◆ **Directions**: Without the pictures, extract every line from the start of the material to the line containing "what is given", both ends included.

*-*-*

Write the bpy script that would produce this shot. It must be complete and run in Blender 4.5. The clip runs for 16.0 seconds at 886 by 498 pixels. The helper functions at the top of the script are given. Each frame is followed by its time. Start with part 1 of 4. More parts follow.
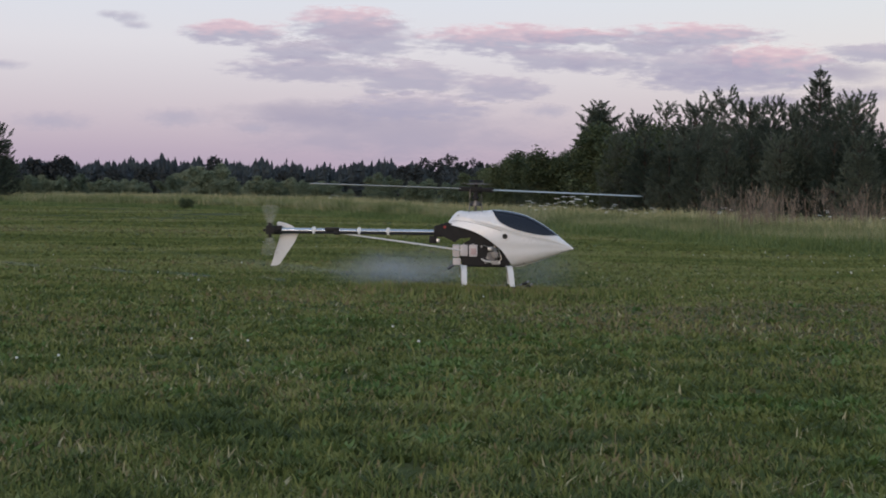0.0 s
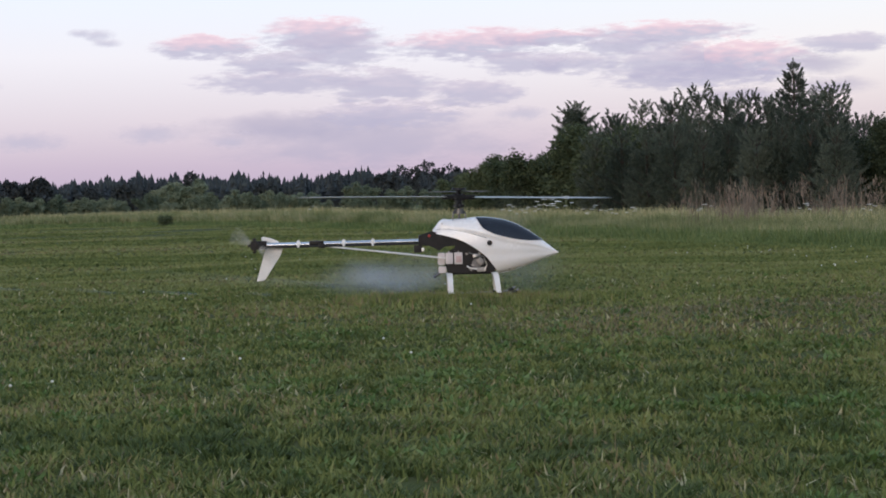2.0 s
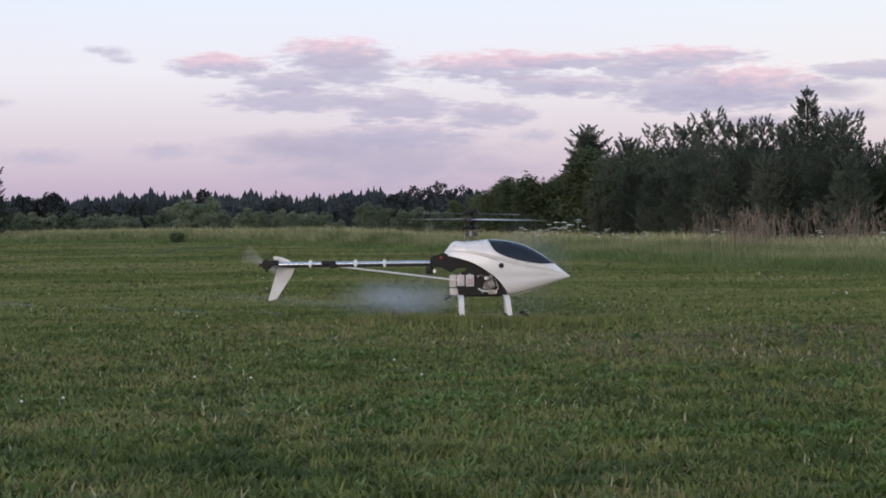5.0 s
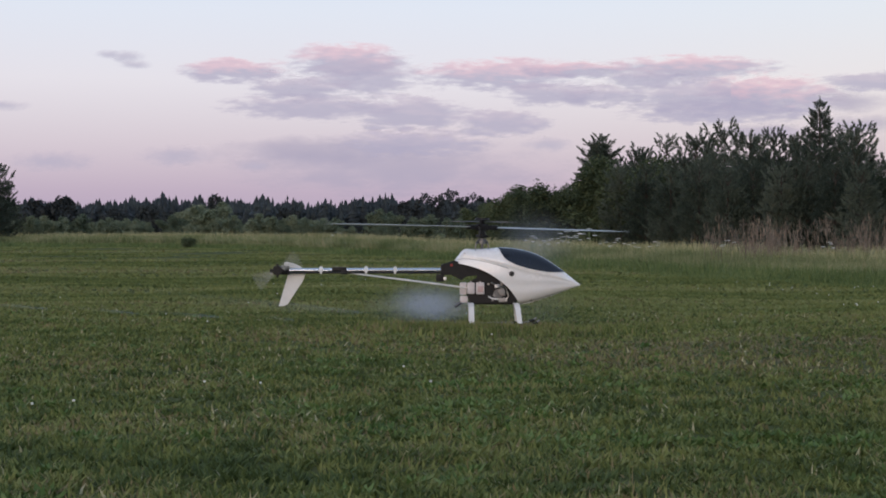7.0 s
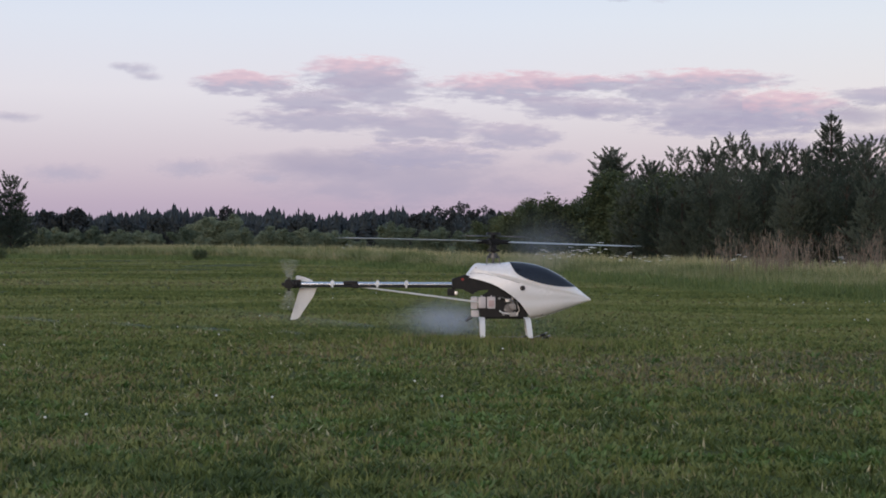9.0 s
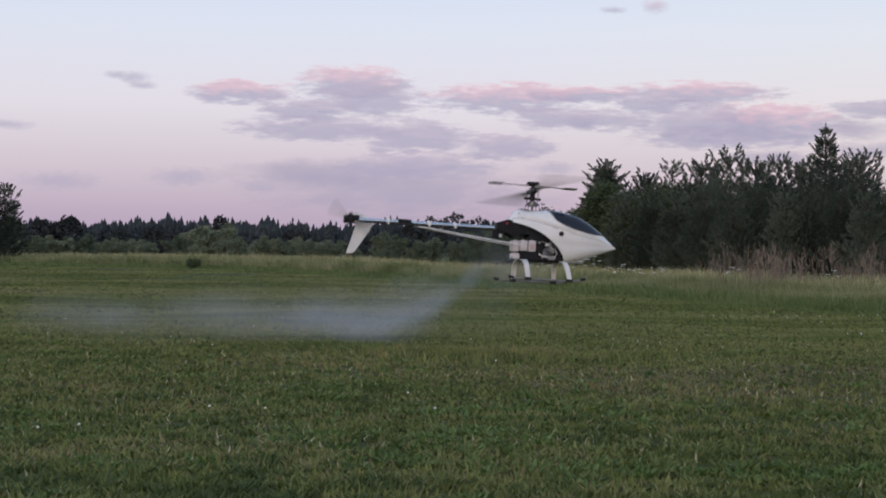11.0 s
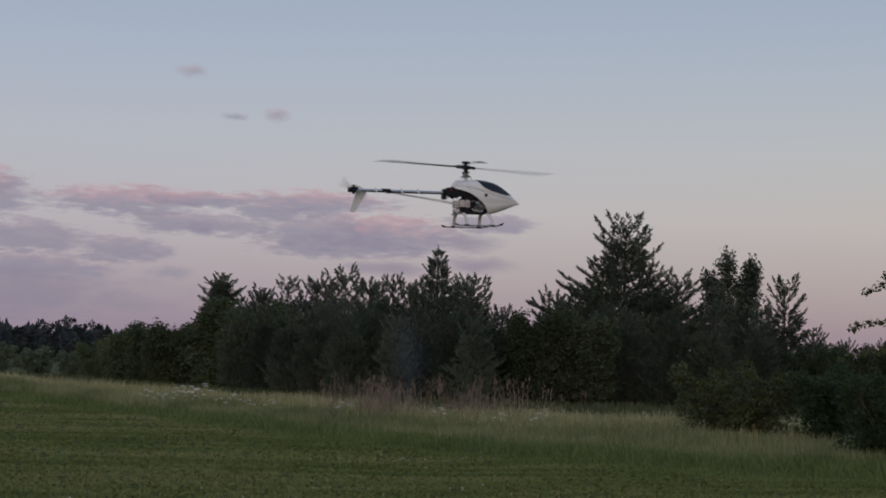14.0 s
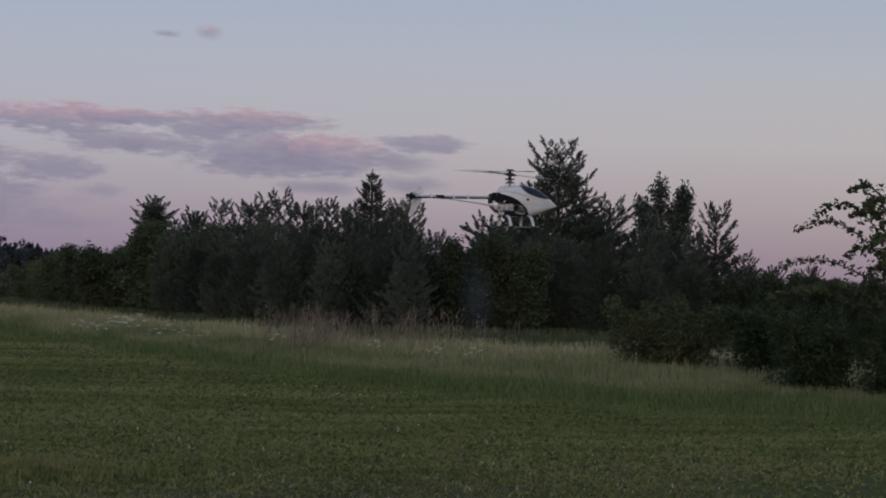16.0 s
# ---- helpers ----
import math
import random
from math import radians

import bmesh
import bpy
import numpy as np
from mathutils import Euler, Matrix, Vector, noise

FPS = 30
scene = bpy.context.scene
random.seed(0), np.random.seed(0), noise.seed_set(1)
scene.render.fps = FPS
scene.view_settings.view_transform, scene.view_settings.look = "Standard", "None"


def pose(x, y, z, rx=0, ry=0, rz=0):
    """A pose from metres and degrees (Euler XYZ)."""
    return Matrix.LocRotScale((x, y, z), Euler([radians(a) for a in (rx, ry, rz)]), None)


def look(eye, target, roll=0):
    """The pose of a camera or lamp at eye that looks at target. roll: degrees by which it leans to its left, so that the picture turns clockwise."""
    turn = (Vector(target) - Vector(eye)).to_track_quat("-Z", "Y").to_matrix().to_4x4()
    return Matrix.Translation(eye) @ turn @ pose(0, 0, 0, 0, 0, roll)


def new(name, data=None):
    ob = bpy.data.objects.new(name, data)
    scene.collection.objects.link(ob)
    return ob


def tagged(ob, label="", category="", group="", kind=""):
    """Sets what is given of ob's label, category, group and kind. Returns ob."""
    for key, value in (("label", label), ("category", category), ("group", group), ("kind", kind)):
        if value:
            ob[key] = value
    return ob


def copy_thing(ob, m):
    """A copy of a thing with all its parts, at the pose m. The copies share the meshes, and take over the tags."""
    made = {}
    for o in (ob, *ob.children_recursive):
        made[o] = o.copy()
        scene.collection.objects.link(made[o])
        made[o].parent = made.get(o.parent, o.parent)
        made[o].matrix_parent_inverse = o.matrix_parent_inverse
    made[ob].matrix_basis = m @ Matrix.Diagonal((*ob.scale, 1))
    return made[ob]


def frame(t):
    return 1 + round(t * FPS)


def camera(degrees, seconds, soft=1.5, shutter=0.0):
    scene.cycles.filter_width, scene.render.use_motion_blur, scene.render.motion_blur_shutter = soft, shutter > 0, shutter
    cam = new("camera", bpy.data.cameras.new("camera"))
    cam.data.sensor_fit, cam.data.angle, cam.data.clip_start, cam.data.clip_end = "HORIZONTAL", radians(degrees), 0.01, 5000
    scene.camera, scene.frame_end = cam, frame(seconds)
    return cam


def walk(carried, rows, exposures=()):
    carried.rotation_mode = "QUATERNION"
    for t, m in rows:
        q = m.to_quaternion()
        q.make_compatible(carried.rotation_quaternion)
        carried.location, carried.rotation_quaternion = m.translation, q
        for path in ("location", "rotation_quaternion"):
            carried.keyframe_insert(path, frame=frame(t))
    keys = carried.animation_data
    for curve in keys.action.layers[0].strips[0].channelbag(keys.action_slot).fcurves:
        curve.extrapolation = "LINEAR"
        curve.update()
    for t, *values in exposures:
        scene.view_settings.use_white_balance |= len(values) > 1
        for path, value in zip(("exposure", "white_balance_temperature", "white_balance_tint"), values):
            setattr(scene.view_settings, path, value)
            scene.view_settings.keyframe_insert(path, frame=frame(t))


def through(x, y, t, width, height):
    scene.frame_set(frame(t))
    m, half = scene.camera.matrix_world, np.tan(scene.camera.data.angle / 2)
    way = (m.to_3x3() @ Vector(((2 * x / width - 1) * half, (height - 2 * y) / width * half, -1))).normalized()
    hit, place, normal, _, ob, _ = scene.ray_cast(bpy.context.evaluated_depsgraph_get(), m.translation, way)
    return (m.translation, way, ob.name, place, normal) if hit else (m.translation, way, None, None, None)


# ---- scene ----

*-*-*

◆ **Result**:
Write the bpy script that would produce this shot. It must be complete and run in Blender 4.5. The clip runs for 16.0 seconds at 886 by 498 pixels. The helper functions at the top of the script are given. Each frame is followed by its time. Start with part 1 of 4. More parts follow.
0.0 s
2.0 s
5.0 s
7.0 s
9.0 s
11.0 s
14.0 s
16.0 s
# ---- helpers ----
import math
import random
from math import radians

import bmesh
import bpy
import numpy as np
from mathutils import Euler, Matrix, Vector, noise

FPS = 30
scene = bpy.context.scene
random.seed(0), np.random.seed(0), noise.seed_set(1)
scene.render.fps = FPS
scene.view_settings.view_transform, scene.view_settings.look = "Standard", "None"


def pose(x, y, z, rx=0, ry=0, rz=0):
    """A pose from metres and degrees (Euler XYZ)."""
    return Matrix.LocRotScale((x, y, z), Euler([radians(a) for a in (rx, ry, rz)]), None)


def look(eye, target, roll=0):
    """The pose of a camera or lamp at eye that looks at target. roll: degrees by which it leans to its left, so that the picture turns clockwise."""
    turn = (Vector(target) - Vector(eye)).to_track_quat("-Z", "Y").to_matrix().to_4x4()
    return Matrix.Translation(eye) @ turn @ pose(0, 0, 0, 0, 0, roll)


def new(name, data=None):
    ob = bpy.data.objects.new(name, data)
    scene.collection.objects.link(ob)
    return ob


def tagged(ob, label="", category="", group="", kind=""):
    """Sets what is given of ob's label, category, group and kind. Returns ob."""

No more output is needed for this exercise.